Politics of Poverty

Ideas and analysis from Oxfam America's policy experts

Why did Oxfam target the billionaires at Davos?

Posted by
Housing for the wealthier middle classes rises above the insecure housing of a slum community in Lucknow, India. Photo: Tom Pietrasik / Oxfam

It’s time they pay their taxes, stop using wealth to influence politics.

Whew! What a week for Oxfam!

On Monday, we released a new report on global inequality, “Working For the Few: Political Capture and Economic Inequality,”  targeted at the participants attending the World Economic Forum in Davos this week. These folks represent the global economic elite – the real movers and shakers of the world economy who heavily influence economic policymaking.

The media response has been overwhelming. Here’s a sample:

CNN small

AlJazeera small


As the paper’s co-author, I wanted to quickly explain that our purpose was to demonstrate three things:

1) Economic inequality is at devastating levels, and growing. 7 out of ten people now live in countries where inequality has risen in the last couple of decades. The bottom half of the world’s population owns the same amount of wealth as the richest eighty-five people!

2) Extreme inequality is terrible for everyone, and mostly a consequence of politics, not market forces.  High levels of inequality stunts economic growth and makes it harder to reduce poverty. This is bad for the rich and poor alike.

Across the world, the wealthy are using their influence to capture politics. Our research demonstrates that governments are favoring the very rich over everyone else. This is a huge problem, as it leads to opportunity capture, where the best education, healthcare, and tax rates are given to the rich and their children; entrenching inequality and erasing equal opportunities for everyone to advance.

3) Reversing the pernicious trend of wealth inequality requires global elites to be actively involved. Toward that end, we’re asking Davos participants to commit to the Oxfam Pledge to:

  • Not dodge taxes, and to fight financial secrecy in the countries where they work and invest,
  • Not use their financial might to influence public-policies that favor the rich at the expense of everyone else,
  • Support progressive taxation, minimum wage floors, and worker’s rights,
  • Fight to expand access to healthcare, education, and skills training for all,
  • Work to close the economic gap between men and women

We targeted the world’s billionaires because getting them to pay their taxes, and to avoid using their wealth to influence politics, will make an important difference to curb economic inequality.

Look at the U.S., where inequality is a product of the great gains made by the very top earners (the 1% and fewer). These include individuals from the financial and technology sectors who actively influenced government policymaking in ways that grew their riches many times over, while the fortunes of poor and middle-class workers stalled. As we know, the deregulation of markets that financial lobbying firms pushed in Washington, D.C. infused great volatility into the world economy, culminating with the 2008 crash and recession. Since then, as our report highlights, 95% of the post recovery gains have gone to the 1%, while the bottom 90% of Americans are now poorer.

Of course, this isn’t an American phenomenon. As the report documents, many of India’s newest billionaires made their fortunes through political bribes and corruption.

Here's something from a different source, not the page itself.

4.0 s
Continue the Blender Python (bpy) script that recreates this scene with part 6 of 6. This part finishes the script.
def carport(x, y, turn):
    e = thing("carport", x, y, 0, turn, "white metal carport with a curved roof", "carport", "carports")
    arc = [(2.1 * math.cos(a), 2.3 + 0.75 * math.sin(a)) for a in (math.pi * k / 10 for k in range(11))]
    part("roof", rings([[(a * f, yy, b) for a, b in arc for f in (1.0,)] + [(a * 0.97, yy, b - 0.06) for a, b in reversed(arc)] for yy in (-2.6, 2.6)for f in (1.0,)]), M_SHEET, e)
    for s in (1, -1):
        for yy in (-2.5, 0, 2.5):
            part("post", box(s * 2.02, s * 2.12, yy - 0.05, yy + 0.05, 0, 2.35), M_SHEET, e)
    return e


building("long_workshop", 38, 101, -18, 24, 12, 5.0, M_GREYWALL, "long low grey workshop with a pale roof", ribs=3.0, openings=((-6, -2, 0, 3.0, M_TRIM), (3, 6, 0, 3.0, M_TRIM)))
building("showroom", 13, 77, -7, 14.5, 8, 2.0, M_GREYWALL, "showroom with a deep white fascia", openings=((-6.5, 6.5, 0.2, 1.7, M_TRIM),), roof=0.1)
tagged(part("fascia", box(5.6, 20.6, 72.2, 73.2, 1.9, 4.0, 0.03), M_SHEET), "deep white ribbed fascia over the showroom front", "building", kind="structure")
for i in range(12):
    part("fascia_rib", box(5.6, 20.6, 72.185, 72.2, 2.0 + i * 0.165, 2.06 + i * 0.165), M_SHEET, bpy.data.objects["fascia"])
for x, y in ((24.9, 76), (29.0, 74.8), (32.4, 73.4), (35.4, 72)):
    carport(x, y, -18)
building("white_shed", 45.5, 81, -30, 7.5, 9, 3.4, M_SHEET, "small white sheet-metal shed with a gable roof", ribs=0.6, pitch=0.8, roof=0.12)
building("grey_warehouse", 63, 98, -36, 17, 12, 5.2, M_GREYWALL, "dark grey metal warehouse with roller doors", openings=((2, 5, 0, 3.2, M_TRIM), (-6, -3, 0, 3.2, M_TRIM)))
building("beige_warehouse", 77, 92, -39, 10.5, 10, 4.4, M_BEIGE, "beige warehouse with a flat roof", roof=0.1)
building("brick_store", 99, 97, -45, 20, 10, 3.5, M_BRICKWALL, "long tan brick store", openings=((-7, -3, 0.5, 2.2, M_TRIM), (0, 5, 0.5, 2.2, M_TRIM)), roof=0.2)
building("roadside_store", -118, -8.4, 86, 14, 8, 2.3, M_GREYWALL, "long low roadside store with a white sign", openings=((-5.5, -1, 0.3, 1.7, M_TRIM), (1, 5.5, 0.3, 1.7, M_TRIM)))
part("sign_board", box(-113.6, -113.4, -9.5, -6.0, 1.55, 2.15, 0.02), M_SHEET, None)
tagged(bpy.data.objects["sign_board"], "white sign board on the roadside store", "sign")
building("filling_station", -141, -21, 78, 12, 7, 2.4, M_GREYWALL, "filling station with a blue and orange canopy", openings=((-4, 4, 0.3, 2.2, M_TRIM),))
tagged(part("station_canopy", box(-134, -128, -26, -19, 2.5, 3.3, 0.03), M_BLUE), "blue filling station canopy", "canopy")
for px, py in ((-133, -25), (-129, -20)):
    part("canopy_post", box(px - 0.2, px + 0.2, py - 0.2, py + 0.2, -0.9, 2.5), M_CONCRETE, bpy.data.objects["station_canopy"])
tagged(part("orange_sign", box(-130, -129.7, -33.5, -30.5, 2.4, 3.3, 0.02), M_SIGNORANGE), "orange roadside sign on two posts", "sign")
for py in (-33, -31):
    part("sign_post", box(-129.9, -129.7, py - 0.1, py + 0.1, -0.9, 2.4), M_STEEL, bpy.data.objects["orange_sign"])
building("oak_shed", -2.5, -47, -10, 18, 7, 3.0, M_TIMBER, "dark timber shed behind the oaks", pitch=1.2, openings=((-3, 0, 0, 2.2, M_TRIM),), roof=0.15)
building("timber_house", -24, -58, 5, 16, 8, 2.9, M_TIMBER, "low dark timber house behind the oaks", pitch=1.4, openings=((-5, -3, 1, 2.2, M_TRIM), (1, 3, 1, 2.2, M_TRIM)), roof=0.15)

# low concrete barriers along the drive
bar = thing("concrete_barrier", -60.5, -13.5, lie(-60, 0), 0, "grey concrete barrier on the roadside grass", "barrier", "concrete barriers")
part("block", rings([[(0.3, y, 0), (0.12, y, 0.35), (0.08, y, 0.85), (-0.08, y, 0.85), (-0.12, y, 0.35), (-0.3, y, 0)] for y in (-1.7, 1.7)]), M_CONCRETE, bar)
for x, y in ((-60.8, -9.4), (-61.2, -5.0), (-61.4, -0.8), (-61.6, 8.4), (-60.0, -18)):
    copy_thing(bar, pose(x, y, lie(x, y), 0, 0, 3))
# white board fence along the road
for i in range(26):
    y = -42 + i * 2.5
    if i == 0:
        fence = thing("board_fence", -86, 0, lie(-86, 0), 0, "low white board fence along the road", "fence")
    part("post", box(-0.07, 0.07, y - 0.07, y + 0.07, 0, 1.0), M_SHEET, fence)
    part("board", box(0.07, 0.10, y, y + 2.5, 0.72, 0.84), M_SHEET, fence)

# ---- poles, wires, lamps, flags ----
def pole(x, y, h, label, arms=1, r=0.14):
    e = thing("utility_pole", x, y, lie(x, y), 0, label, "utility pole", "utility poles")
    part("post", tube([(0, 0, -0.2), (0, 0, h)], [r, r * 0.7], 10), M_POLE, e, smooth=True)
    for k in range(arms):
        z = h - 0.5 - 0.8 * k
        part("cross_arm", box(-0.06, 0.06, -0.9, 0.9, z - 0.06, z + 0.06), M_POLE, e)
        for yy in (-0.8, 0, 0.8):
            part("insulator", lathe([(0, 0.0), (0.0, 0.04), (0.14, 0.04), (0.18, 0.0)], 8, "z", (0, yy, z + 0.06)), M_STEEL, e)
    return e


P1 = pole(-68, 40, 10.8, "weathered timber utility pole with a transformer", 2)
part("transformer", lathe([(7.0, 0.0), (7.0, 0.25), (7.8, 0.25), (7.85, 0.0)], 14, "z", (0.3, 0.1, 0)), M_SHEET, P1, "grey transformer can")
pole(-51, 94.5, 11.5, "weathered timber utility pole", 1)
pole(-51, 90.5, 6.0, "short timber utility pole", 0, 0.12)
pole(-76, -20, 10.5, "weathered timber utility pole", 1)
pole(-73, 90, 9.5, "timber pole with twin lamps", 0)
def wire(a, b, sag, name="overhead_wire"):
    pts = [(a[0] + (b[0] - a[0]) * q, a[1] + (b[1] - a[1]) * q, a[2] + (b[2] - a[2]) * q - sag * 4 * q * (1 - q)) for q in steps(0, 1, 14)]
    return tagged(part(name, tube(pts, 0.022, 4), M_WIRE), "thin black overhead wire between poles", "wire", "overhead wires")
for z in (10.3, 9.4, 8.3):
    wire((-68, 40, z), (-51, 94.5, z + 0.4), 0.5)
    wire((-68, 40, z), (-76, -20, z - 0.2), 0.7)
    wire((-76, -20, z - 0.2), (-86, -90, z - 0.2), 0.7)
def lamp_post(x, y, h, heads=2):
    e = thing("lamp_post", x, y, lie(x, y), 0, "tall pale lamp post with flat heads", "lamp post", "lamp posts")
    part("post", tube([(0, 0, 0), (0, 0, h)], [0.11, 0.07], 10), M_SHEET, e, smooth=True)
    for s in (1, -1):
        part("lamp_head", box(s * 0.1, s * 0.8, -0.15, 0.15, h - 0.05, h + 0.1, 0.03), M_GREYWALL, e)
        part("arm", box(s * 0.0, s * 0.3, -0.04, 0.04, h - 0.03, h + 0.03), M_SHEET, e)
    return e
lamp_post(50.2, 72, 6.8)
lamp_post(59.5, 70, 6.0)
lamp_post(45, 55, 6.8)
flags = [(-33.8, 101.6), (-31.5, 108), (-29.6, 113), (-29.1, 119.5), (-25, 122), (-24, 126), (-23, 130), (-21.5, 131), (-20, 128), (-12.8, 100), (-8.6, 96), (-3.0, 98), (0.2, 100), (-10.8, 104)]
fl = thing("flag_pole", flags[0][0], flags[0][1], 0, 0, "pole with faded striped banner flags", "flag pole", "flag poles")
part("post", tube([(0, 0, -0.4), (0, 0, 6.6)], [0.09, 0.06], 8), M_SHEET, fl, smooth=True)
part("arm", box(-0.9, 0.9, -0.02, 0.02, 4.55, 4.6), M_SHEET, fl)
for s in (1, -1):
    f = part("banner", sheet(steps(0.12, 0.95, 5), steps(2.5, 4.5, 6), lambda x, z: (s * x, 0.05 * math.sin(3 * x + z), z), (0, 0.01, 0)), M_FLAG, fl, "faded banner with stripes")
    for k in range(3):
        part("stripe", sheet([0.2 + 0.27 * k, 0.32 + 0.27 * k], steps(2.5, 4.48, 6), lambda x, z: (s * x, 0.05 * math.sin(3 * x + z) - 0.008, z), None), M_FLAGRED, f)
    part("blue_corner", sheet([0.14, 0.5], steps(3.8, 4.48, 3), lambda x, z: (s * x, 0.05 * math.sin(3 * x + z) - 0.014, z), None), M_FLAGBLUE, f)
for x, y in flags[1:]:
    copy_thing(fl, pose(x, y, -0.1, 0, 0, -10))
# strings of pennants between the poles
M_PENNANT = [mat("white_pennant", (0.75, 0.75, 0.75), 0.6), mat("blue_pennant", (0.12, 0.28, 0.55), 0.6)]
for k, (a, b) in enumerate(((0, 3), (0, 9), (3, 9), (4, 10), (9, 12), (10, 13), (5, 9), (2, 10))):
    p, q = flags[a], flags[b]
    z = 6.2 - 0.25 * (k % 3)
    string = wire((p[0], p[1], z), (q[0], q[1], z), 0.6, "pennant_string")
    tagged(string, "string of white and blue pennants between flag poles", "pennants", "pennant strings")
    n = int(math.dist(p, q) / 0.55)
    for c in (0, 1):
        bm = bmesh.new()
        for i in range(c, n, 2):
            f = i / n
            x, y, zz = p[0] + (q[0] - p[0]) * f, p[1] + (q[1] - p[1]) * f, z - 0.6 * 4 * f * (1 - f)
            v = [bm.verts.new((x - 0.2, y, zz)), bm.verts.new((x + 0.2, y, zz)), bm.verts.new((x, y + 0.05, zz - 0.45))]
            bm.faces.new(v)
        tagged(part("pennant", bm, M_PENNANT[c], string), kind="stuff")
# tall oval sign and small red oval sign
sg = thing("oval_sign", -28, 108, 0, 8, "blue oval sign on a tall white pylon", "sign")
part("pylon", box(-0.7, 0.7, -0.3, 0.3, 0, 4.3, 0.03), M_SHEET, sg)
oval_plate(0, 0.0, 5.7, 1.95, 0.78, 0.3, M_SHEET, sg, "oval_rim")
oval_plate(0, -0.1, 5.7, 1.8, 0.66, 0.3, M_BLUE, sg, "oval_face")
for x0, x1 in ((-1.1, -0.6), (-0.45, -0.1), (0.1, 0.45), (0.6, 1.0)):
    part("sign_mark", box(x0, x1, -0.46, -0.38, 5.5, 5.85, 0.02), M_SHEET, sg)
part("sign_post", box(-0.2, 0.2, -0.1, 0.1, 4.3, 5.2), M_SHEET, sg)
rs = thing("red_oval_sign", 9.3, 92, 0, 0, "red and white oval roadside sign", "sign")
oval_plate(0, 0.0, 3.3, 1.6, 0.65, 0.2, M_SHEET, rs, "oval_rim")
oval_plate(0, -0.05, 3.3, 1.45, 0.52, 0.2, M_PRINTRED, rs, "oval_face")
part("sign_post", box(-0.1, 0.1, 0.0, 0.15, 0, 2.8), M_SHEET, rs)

Mexico’s Carlos Slim, who frequently contends for the richest person in the world, used his financial might to maintain a monopoly over Mexico’s telecommunications sector – price gouging the poor and middle classes while he became exceptionally wealthy. As impressive strides have been made to eradicate extreme poverty since the 1980s, today’s global inequality problem concerns the very top pulling away from everyone else (the group Chrystia Freeland calls the new Plutocrats). How has the top pulled away? As our research suggests, too often by coopting public policies in ways that benefit the rich over everyone else.

1percent SM

So, how can the wealthy make choices to help curb rising inequality and political capture? As we lay out in the pledge, the world’s economic elites (including big corporations) can elect to be good citizens by paying their taxes, instead of seeking loopholes and offshore accounts.

They can use their influence to fight for minimum wage floors in the countries where they invest, instead of opposing such efforts. This benefits society as a whole, since more people will have greater resources to participate in the economy, send their children to school, and lead healthier lives.

Many countries will high inequality also have regressive fiscal policies that hurt poor people while privileging the rich. Economic elites should commit to pushing for tax systems that direct revenues toward investments in human capital and stronger safety nets .

As political capture is an important driver of economic inequality, we need the influence of the super wealthy to support stronger institutional firewalls between money and politics. The alternative is skewed political representation between elites and everyone else, leading to policies that threaten to entrench inequality.